Pakar keamanan digital menyoroti bahwa pelaku siber kini bekerja secara terorganisasi dan menyerang titik-titik lemah di berbagai sistem. Oleh sebab itu, pertahanan kolektif berbasis kolaborasi dan interoperabilitas menjadi sangat penting demi melindungi setiap lapisan ekosistem digital, termasuk oleh para Penyelenggara Sertifikasi Elektronik (PSrE).
“Ancaman hari ini tidak datang dari satu arah. Para pelaku bekerja secara terorganisasi, menyerang titik-titik lemah di berbagai sistem. Yang kita perlukan adalah pertahanan kolektif berbasis kolaborasi dan interoperabilitas,” ujar Marshall Pribadi, CEO Privy, salah satu PSrE yang telah berinduk ke Kementerian Komunikasi dan Digital RI.

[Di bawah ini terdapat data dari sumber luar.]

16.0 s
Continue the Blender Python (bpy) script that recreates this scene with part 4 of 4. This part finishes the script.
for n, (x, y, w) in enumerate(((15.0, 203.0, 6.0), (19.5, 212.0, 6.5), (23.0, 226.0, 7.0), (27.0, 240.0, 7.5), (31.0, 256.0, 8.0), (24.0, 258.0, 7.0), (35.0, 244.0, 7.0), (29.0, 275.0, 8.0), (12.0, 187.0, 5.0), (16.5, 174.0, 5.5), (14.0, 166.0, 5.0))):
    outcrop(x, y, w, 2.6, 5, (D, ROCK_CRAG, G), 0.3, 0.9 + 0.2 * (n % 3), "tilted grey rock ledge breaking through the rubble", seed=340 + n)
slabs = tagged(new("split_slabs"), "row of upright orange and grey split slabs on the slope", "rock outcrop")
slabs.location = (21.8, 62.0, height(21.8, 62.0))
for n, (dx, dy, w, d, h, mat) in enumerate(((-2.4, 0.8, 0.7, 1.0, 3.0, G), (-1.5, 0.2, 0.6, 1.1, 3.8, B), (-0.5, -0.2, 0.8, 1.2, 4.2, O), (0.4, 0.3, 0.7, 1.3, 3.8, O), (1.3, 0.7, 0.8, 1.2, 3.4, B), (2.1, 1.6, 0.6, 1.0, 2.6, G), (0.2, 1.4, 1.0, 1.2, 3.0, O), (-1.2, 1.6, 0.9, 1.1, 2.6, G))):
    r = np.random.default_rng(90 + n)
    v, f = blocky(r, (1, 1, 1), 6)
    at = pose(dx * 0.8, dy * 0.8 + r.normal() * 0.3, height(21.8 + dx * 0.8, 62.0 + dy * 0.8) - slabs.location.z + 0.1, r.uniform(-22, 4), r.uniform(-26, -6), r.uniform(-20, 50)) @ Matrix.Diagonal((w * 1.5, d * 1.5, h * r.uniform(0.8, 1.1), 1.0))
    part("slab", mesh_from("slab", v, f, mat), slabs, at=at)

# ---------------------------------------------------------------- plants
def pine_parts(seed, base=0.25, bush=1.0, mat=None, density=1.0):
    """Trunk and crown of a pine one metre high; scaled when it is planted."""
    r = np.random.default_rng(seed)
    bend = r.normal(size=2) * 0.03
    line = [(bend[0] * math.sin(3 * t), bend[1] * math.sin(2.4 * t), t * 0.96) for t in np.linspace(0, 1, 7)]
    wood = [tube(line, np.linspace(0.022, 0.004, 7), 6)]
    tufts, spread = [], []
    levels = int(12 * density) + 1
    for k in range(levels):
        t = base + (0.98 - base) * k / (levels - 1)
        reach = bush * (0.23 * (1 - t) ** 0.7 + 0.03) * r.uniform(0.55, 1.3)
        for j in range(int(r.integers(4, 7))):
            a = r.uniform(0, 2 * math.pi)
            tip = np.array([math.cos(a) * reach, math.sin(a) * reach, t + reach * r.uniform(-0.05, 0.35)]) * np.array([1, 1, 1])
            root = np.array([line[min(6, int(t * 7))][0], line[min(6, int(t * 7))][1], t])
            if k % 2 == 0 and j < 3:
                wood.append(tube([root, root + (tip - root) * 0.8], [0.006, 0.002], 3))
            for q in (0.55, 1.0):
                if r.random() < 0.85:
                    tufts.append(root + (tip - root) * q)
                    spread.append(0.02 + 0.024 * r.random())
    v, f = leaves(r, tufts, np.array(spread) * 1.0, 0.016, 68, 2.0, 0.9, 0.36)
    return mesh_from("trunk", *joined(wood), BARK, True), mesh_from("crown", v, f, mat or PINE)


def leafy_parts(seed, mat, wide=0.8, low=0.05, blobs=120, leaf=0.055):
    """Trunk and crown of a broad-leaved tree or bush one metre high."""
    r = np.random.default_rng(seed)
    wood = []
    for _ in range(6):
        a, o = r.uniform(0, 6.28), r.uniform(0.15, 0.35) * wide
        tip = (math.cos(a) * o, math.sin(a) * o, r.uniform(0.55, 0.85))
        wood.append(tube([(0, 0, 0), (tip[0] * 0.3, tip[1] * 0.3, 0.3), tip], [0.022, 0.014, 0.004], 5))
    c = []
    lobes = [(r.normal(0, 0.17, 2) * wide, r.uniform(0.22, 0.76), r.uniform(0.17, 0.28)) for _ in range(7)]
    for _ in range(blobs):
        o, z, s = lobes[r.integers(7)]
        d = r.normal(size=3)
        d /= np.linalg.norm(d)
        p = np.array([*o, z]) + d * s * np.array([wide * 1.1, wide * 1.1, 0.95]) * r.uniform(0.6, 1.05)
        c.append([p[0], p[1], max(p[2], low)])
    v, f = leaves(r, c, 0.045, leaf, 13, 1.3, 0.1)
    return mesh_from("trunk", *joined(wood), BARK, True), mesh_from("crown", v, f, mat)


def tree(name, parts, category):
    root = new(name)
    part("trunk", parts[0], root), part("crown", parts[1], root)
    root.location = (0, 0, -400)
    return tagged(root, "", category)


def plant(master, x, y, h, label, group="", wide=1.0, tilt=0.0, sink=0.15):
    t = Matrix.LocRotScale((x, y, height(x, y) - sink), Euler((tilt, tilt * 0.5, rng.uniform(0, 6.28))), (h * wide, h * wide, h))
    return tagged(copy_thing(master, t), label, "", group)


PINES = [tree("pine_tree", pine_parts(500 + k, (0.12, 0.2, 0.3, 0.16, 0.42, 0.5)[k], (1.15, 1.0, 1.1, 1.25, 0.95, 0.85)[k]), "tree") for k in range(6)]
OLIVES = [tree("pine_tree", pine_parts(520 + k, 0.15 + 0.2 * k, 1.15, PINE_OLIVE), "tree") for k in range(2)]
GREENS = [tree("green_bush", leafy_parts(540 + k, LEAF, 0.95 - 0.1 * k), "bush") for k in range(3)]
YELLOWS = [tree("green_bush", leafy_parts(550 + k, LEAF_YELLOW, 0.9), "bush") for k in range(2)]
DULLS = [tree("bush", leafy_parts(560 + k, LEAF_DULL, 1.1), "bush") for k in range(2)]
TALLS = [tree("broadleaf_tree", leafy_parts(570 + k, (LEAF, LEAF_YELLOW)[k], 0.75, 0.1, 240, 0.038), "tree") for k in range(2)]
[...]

Salah satu upaya konkret yang kini mulai diterapkan oleh lembaga jasa keuangan dan sektor terkait adalah penggunaan identitas digital terpercaya dan tanda tangan elektronik tersertifikasi. Teknologi ini memungkinkan verifikasi identitas serta autentikasi dokumen secara cepat dan akurat, tanpa bergantung pada proses manual yang rawan disalahgunakan.
Namun, agar teknologi ini berjalan efektif, ekosistem digital antarinstitusi perlu saling terhubung, sehingga pertukaran sinyal risiko secara real-time antar lembaga sangat penting untuk diterapkan.

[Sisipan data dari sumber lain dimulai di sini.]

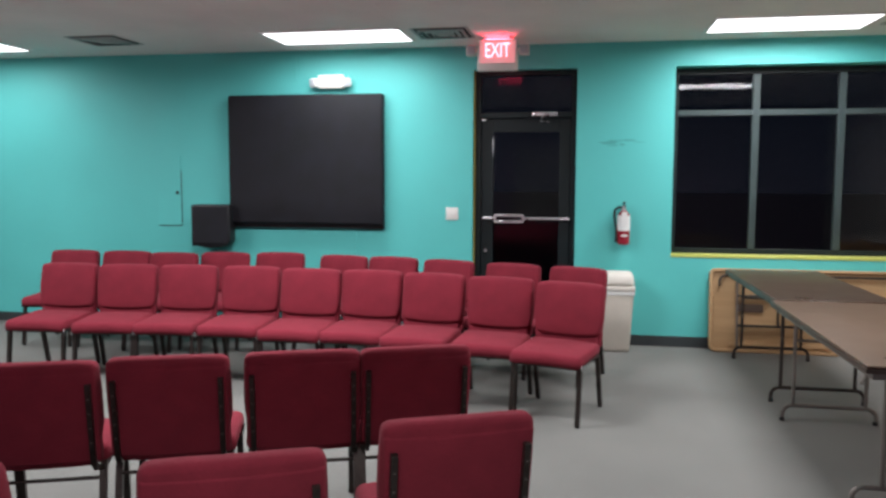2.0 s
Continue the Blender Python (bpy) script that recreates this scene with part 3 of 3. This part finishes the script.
folding_table(pose(2.512, -2.905, 0, 0, 0, -0.6), 1.79, 0.685, 0.748, "brown laminate folding table with grey tube legs", LEG_GREY, (0.33, 0.12), 0.145)
# top takes the darkened laminate, with the window reflection in its colour
folding_table(pose(2.570, -1.135, 0, 0, 0, 0.3), 1.71, 0.735, 0.752, "brown laminate folding table with brown tube legs, dark window reflection painted into its top", LEG, (0.30, 0.10), top=LAMINATE_SHEEN_DARK)
folding_table(pose(-6.28, -3.20, 0.2785, 0, 0, 0), 1.83, 0.74, 0.74, "brown laminate folding table standing on the black platform", LEG_GREY, (0.16, 0.16))


def leaning_table():
    tilt = 7.5
    ob = thing("folding_table", pose(2.975, -0.155, 0.0, -tilt, 0, 0), "folded table leaning against the wall, tan underside showing", "folding table", "folding tables")
    W, HT = 0.875, 0.742
    # local y from 0 (underside, room side) to 0.04 (top, wall side)
    part("tabletop", one_box(-W + 0.016, W - 0.016, 0.034, 0.05, 0.020, HT - 0.016, 0.003, 1), LAMINATE, ob)
    part("underside", one_box(-W + 0.018, W - 0.018, 0.016, 0.0335, 0.022, HT - 0.018), TAN, ob)
    cr = 0.055
    loop = []
    for cx, cz, a0 in ((W - cr, HT - cr, 0.0), (-W + cr, HT - cr, 0.5), (-W + cr, cr + 0.004, 1.0), (W - cr, cr + 0.004, 1.5)):
        loop += arc((cx, 0, cz), cr, a0 * math.pi, (a0 + 0.5) * math.pi, (1, 0, 0), (0, 0, 1), 5)
    fr = bmesh.new()
    rings = []
    for p in loop:
        n_ = Vector((p.x - max(-W + cr, min(W - cr, p.x)), 0, p.z - max(cr + 0.004, min(HT - cr, p.z)))).normalized()
        rings.append([fr.verts.new(p - n_ * d + Vector((0, y, 0))) for d, y in ((0.0, 0.0335), (0.0, -0.006), (0.006, -0.014), (0.022, -0.014), (0.028, -0.006), (0.028, 0.0335))])
    for A, B in zip(rings, rings[1:] + rings[:1]):
        for j in range(6):
            fr.faces.new((A[j], A[(j + 1) % 6], B[(j + 1) % 6], B[j]))
    bmesh.ops.recalc_face_normals(fr, faces=fr.faces)
    part("rim", fr, TAN_FRAME, ob)
    for z in (0.06, HT - 0.085):
        part("rail", one_box(-W + 0.17, W - 0.17, -0.002, 0.0155, z, z + 0.03), TAN_FRAME, ob)
    r = 0.06
    x0 = W - 0.085
    pts = [(-x0, -0.004, HT - 0.16)] + [tuple(p) for p in arc((-x0 + r, -0.004, HT - 0.06 - r), r, math.pi, math.pi / 2, (1, 0, 0), (0, 0, 1))] \
        + [tuple(p) for p in arc((x0 - r, -0.004, HT - 0.06 - r), r, math.pi / 2, 0, (1, 0, 0), (0, 0, 1))] + [(x0, -0.004, HT - 0.16)]
    part("apron", tube(bmesh.new(), pts, 0.010), LEG, ob)
    for s in (-1, 1):
        xl = s * (W - 0.235)
        part("folded_leg", tube(bmesh.new(), [(xl, -0.006, 0.03), (xl, -0.006, HT - 0.07)], 0.0115), LEG_GREY, ob)
        for z in (0.24, 0.50):
            part("folded_leg", tube(bmesh.new(), [(xl, -0.008, z), (s * 0.10, -0.008, z)], 0.0115), LEG, ob)
        part("crossbar", tube(bmesh.new(), [(s * 0.30, -0.008, 0.24), (s * 0.30, -0.008, 0.50)], 0.010), LEG, ob)
        part("bracket", one_box(min(xl, s * 0.42), max(xl, s * 0.42), 0.004, 0.0155, 0.36, 0.43), EDGE, ob)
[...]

“Jika satu institusi mendeteksi aktivitas atau perangkat mencurigakan, sinyal itu seharusnya bisa diakses oleh institusi lain sebagai bentuk deteksi dini kolektif,” jelas Marshall dalam perbincangan bersama Prof. Rhenald Kasali di kanal YouTube IntrigueRK.
Peran PSrE sebagai fondasi kepercayaan digital sangat krusial dalam ekosistem ini. Privy, misalnya, sebagai salah satu PSrE yang aktif mendorong infrastruktur identitas digital di Indonesia, juga menyediakan certificate warranty—yakni mekanisme jaminan ganti rugi jika terjadi kerugian akibat kesalahan dalam proses verifikasi identitas.

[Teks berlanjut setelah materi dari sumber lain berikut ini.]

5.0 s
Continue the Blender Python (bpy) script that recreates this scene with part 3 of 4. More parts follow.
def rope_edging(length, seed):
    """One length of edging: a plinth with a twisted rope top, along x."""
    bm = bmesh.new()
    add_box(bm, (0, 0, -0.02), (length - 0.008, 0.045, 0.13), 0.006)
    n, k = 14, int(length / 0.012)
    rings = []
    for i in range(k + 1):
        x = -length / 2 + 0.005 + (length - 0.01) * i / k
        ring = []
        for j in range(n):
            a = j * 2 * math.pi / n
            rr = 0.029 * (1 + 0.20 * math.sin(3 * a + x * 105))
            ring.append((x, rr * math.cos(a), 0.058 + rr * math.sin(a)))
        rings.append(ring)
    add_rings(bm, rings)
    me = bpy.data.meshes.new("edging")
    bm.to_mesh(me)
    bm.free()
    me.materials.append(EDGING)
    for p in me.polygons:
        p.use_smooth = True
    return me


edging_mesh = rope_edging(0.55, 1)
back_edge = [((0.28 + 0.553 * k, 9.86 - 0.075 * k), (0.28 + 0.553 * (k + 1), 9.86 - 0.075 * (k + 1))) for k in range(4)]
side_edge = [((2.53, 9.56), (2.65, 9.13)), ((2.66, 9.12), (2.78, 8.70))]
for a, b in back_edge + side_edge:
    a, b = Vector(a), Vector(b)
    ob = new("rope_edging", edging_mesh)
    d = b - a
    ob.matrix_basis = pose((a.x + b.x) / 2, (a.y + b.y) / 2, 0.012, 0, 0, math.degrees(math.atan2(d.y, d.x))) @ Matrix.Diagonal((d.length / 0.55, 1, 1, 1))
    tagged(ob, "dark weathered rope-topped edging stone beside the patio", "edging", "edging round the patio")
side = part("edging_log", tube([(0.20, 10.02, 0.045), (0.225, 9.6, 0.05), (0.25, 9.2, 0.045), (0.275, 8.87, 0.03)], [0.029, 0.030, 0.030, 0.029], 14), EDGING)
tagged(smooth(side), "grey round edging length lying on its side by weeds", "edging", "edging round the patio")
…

“Jika dokumen ditandatangani oleh pihak yang ternyata bukan orang sebenarnya dan menimbulkan kerugian, kami sebagai PSrE wajib bertanggung jawab,” tegas Marshall.
Jaminan ganti rugi seperti ini dapat meningkatkan rasa aman para pelaku usaha dan masyarakat.
Di luar aspek teknologi, edukasi dan budaya kehati-hatian dari masyarakat turut menjadi pilar utama dalam menjaga keamanan digital. Masyarakat diimbau untuk selalu melakukan verifikasi terhadap dokumen atau transaksi digital sebelum memproses lebih lanjut. Sikap waspada dan kritis dalam menerima informasi atau dokumen digital sangat diperlukan untuk menghindari penipuan.
“Kalau belum terbukti keasliannya, anggap palsu dulu. Jangan langsung percaya,” pesan Marshall.
Kerja sama antara pelaku industri, asosiasi, dan regulator terus diupayakan untuk memperkuat standar keamanan informasi nasional. Diharapkan, kolaborasi ini dapat memacu lembaga keuangan, perusahaan teknologi, dan instansi publik untuk menerapkan sistem yang lebih aman, terintegrasi, serta proaktif menghadapi potensi serangan digital.
“Pertumbuhan ekonomi digital Indonesia harus ditopang oleh sistem keamanan yang kokoh. Ini bukan sekadar tanggung jawab satu lembaga, tapi pekerjaan bersama untuk membangun masa depan digital yang aman dan terpercaya,” tutup Marshall.
Dengan langkah-langkah kolaboratif serta peningkatan literasi digital, diharapkan Indonesia dapat menghadapi tantangan keamanan digital dan meminimalkan dampak ancaman siber di masa mendatang.